Back in my college days, I remember arguing with my parents that grades represent a reflection not only of a student's ability to learn but also of a professor's ability to teach. Although, at the time, this was partly an attempt to rationalize my own less-than-stellar achievement, I think my theory has some validity -- and it can apply to performance evaluations in business, especially in family-owned companies.
When speaking to families who work together in their own businesses, I often address the topic of performance appraisals. When I ask how many of them have such a review process for nonfamily members, nearly everyone in the audience says yes. But when asked how many have the same process in place for family members, hardly any give a positive reply.
NO MORE FINKS. Why are family members so reluctant to provide feedback on one another's performance? Maybe the root of the problem goes back a few years. Young children are seldom reluctant to tell Mom or Dad about their siblings' misdeeds. Is this because they earnestly believe they're helping their parents to teach better behavior, or because it's just plain fun to see their brothers and sisters get into trouble for a change?
As the years pass, however, we're taught that tattling is inappropriate behavior. So we cease telling Mom and Dad about our siblings' misbehavior. Why? For any one of many reasons: We shouldn't tattle, sibling might retaliate, we don't want their behavior to reflect negatively on us, or they might just get into even more trouble later if we let the behavior go unchecked.
Take the example of Marie and Stephan, a brother-sister team working in a retail business with their parents. Soon after being engaged to consult with the family, a colleague and I performed a series of confidential individual interviews. These revealed significant conflict between the siblings, most of which derived from differing value systems.

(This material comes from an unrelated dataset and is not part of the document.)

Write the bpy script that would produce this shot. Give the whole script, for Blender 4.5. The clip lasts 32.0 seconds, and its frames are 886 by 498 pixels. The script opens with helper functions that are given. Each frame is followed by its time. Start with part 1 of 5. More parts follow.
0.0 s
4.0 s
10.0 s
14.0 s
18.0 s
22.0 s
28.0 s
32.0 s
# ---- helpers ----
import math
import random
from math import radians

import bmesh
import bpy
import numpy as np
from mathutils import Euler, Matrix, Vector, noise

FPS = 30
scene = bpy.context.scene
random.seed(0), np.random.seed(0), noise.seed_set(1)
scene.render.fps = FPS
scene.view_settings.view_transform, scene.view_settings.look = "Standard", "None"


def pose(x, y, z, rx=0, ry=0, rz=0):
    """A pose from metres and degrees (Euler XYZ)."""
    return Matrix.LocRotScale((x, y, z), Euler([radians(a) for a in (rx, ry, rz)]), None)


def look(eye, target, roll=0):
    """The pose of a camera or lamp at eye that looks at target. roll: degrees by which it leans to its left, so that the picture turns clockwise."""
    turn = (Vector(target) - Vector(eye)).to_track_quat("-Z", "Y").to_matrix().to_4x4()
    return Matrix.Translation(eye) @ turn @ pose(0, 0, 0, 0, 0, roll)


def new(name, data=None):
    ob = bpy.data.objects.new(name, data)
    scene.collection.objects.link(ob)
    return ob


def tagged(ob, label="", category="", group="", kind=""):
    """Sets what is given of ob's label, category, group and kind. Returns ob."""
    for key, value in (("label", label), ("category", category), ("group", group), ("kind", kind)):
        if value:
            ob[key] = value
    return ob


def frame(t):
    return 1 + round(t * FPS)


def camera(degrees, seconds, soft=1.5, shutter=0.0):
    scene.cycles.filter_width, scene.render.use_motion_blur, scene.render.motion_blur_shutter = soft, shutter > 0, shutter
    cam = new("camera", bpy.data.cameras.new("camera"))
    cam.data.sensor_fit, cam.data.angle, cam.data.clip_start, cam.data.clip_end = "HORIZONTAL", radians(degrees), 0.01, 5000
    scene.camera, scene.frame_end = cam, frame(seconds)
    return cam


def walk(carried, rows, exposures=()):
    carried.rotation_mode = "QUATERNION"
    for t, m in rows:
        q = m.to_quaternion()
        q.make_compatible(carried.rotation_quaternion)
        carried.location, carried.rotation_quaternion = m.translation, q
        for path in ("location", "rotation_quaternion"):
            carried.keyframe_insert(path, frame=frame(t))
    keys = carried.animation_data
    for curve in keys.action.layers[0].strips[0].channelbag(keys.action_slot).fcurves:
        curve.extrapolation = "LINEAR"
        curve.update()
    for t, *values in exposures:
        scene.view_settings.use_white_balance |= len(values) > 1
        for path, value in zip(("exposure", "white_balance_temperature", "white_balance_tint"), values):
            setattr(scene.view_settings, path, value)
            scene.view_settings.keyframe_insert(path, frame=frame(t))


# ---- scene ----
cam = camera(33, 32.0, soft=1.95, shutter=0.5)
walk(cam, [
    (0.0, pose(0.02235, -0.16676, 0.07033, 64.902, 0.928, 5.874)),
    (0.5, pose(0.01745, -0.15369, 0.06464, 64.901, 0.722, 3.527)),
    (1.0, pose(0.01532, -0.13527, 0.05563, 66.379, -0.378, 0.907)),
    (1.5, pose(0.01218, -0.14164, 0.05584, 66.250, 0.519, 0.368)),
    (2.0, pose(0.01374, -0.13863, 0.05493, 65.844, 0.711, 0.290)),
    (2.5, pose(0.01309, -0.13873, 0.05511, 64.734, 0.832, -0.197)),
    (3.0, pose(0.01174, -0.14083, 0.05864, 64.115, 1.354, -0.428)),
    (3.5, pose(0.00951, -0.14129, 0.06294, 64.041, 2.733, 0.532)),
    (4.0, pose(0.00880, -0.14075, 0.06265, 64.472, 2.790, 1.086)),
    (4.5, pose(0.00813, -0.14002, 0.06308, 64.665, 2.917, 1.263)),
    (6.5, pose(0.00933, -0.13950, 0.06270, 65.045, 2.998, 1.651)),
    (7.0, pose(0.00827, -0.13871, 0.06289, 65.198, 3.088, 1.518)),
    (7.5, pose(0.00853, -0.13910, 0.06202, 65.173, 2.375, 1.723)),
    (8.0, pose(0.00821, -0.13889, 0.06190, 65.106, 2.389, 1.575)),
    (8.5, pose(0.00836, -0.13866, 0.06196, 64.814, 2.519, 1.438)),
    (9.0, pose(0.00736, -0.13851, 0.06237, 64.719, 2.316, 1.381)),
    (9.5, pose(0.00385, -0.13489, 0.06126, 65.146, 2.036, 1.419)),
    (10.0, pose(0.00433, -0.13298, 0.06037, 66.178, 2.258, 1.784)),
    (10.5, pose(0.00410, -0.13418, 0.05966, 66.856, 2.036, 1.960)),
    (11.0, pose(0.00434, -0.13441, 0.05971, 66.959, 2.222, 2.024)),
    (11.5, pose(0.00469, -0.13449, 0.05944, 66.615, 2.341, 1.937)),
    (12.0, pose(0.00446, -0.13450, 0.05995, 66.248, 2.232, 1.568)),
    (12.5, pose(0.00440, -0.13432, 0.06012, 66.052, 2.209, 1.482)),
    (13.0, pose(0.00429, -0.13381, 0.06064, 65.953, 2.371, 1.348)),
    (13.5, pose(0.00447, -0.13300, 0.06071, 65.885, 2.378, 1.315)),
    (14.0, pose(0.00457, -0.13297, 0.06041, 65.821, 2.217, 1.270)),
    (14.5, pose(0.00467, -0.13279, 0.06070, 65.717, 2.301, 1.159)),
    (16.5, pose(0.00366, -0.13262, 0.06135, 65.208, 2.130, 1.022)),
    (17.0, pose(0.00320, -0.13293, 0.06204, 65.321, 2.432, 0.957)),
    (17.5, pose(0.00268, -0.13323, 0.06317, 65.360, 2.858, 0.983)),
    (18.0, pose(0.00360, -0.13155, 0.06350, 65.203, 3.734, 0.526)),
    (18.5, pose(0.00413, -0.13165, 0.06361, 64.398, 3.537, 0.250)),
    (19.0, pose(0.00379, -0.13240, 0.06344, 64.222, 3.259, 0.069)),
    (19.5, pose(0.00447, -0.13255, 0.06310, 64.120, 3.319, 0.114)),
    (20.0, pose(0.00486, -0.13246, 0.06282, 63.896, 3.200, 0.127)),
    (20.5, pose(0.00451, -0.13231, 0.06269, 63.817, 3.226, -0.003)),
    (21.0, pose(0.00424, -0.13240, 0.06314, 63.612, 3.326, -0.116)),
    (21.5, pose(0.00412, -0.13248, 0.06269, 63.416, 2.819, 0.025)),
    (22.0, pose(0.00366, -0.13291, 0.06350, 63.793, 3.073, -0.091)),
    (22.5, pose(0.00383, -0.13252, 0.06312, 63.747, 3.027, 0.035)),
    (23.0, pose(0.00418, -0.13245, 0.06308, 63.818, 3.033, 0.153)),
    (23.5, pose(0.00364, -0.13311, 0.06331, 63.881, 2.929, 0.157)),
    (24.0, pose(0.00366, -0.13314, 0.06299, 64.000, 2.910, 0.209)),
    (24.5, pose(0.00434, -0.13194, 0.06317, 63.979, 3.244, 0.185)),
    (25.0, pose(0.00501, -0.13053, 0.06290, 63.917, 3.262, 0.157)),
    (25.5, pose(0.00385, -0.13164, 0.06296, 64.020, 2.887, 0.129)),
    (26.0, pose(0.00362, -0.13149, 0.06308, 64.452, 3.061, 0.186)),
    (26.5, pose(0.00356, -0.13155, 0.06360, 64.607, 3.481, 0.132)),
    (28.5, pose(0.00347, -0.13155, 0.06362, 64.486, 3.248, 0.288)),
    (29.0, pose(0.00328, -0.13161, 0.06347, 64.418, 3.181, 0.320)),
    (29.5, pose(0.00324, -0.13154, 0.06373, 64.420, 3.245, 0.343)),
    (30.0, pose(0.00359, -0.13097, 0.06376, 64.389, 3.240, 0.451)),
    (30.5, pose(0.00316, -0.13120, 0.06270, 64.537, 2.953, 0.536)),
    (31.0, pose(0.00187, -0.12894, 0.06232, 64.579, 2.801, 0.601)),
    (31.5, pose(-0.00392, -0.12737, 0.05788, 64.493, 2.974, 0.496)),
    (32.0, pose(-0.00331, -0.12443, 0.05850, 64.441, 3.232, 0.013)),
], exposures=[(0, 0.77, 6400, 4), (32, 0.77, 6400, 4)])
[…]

UNNECESSARY? Marie exhibited a passion for the business, sense of stewardship, and desire to ensure the company's transition to yet another generation. Stephan, on the other hand, was perceived as behaving more like an "employee." He had significant outside interests, including golf, fishing, and investing in two-family houses on the side.
Their company had an effective performance review process for nonrelatives but not for the family. When challenged openly about this, all family members said such evaluations weren't necessary because they knew one another well enough.
I wondered whether the siblings felt hesitant about "tattling" and whether the parents felt concerned that any negative feedback about their children would actually reflect Mom and Dad's shortcomings. It could have put into question their skills as teachers and coaches of their son and daughter.
VICIOUS CYCLE. Years ago, I worked with another set of siblings: Roland, Vinny, and Ellen, all of whom technically reported to their father. While Vinny and Ellen also reported to Roland informally, there was no performance-appraisal process.
Instead, each sibling complained to Dad about the other two. And Dad complained to Roland about the other family members. Confusing? Imagine living it on a daily basis, as this family did.
The issues in dispute regarding these four relatives rank among the most common in business families: Perceived differences in values, commitment, hours worked, attention to detail, and follow-through, plus, of course, the biggie -- compensation.
ON THEIR OWN. As long as Mom and Dad are around, younger-generation family members and parents who all work together believe they have no need for a performance-review process. But what will happen when the siblings are on their own -- once there's no parent to whom they can tattle?
Running the business without parental supervision will suddenly put a powerful responsibility on their own backs. It will require accountability and maybe even consequences, the former too often deemed implicit or ignored, and the latter typically feared. Ignoring ineffective behavior won't make it go away. And the absence of well-deserved praise means missed opportunities to reinforce the positive.
A Web search on "performance appraisal" yields more than 3.5 million links, including the 360-degree process that I've found to be of enormous value to effective business management and planning. When safely applied via a compilation of anonymous responses, the process is a positive one, stressing opportunities for improvement and not simply criticism.
EVERYBODY WINS. It's time for family enterprise to take the step. Tattling has nothing to do with it -- the performance appraisals are about professional development and growth. And in the process, a less-than-outstanding review of a family member can also serve in part as a critical commentary and guide for the assessed person's coach, mentor, supervisor, or boss.
What a great opportunity for the benefit of all.